警告: このオプションでは、クリップが正方向にリップルするわけではありません。タイムライン内ですでにほかのクリップがある位置に移動する場合、移動したクリップによって既存のクリップが上書きされます。
注記: オーディオ録音によっては、この機能での使用には適さないものもあります。このオプションを選択すると、処理に時間がかかって、その間Final Cut Proでは編集ができなくなることがあります。
マルチカムクリップのアングルの順序を変更する
アングルビューアおよびアングルエディタに表示されるアングルの順序を変更できます。
注記: タイムラインでマルチカムクリップの編集をすでに始めている場合、アングルの順序を変更しても、これまでのカットと切り替え編集で選択したアングルは変わりません。

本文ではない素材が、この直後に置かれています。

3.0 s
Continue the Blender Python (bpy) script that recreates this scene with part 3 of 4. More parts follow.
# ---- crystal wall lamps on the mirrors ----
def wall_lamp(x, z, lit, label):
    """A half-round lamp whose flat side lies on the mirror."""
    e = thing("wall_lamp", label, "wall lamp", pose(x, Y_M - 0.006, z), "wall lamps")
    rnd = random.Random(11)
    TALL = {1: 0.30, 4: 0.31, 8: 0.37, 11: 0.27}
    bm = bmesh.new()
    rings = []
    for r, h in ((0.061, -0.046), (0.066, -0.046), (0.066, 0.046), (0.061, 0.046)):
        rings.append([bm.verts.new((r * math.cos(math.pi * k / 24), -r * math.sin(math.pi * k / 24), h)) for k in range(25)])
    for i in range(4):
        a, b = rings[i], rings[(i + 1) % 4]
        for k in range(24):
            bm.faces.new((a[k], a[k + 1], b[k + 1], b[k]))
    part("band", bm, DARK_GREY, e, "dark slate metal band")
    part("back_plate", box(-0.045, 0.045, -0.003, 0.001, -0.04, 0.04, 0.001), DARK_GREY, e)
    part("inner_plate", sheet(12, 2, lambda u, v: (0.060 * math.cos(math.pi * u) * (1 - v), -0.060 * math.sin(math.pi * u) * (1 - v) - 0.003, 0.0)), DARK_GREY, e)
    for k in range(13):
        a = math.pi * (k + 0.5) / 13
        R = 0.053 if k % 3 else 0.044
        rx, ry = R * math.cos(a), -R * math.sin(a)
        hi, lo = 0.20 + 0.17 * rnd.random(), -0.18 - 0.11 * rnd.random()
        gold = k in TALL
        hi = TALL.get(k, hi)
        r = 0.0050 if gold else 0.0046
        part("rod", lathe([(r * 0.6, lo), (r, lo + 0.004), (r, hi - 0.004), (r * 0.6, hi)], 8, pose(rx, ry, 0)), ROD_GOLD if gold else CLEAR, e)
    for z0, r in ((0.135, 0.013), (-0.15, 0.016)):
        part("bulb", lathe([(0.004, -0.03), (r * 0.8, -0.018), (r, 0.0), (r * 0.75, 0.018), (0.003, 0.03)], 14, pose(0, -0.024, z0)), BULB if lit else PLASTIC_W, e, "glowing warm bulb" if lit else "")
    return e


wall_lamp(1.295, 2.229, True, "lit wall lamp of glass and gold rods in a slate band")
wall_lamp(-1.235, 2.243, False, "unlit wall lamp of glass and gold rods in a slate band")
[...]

Final Cut Proのブラウザで、マルチカムクリップをダブルクリックしてアングルエディタを開きます。
アングルの行の右側にあるハンドルを上下にドラッグして、アングルの順序を変更します。
アングルエディタおよびアングルビューアのアングルが新しい順序に入れ替わります。
マルチカムクリップのアングルを追加する/削除する/名前を変更する
Final Cut Proのブラウザで、マルチカムクリップをダブルクリックしてアングルエディタを開きます。
以下のいずれかの操作を行います:
アングルを削除する: アングル名の右側にあるポップアップメニューをクリックして、「アングルを削除」を選択します。
アングルエディタ、アングルビューア、および同じマルチカムクリップのすべての子クリップから、そのアングルが削除されます。
重要: アクティブアングルを削除すると、プロジェクトでの編集内容に影響します。削除したアングルが、すべてのプロジェクトで黒い穴埋め用クリップに置き換わります。
アングルを追加する: アングル名の右側にあるポップアップメニューをクリックして、「アングルを追加」を選択します。
アングルエディタとアングルビューアに、新しい空のアングルが表示されます。
アングルの名前を変更する: アングルエディタの左側で、アングルの名前をクリックします。テキストが強調表示されたら、新しい名前を入力します。
アングルエディタとアングルビューア(オーバーレイが有効になっている場合)で、新しい名前が表示されます。
アングルエディタでクリップをコピー&ペーストすることもできます。クリップは、順序通りに上書き編集として、モニタリングアングルのみでペーストされます。
アングルエディタを閉じてタイムラインに戻るには、「表示」>「タイムライン履歴内を戻る」と選択するか、Command+左ブラケット([)キーを押します。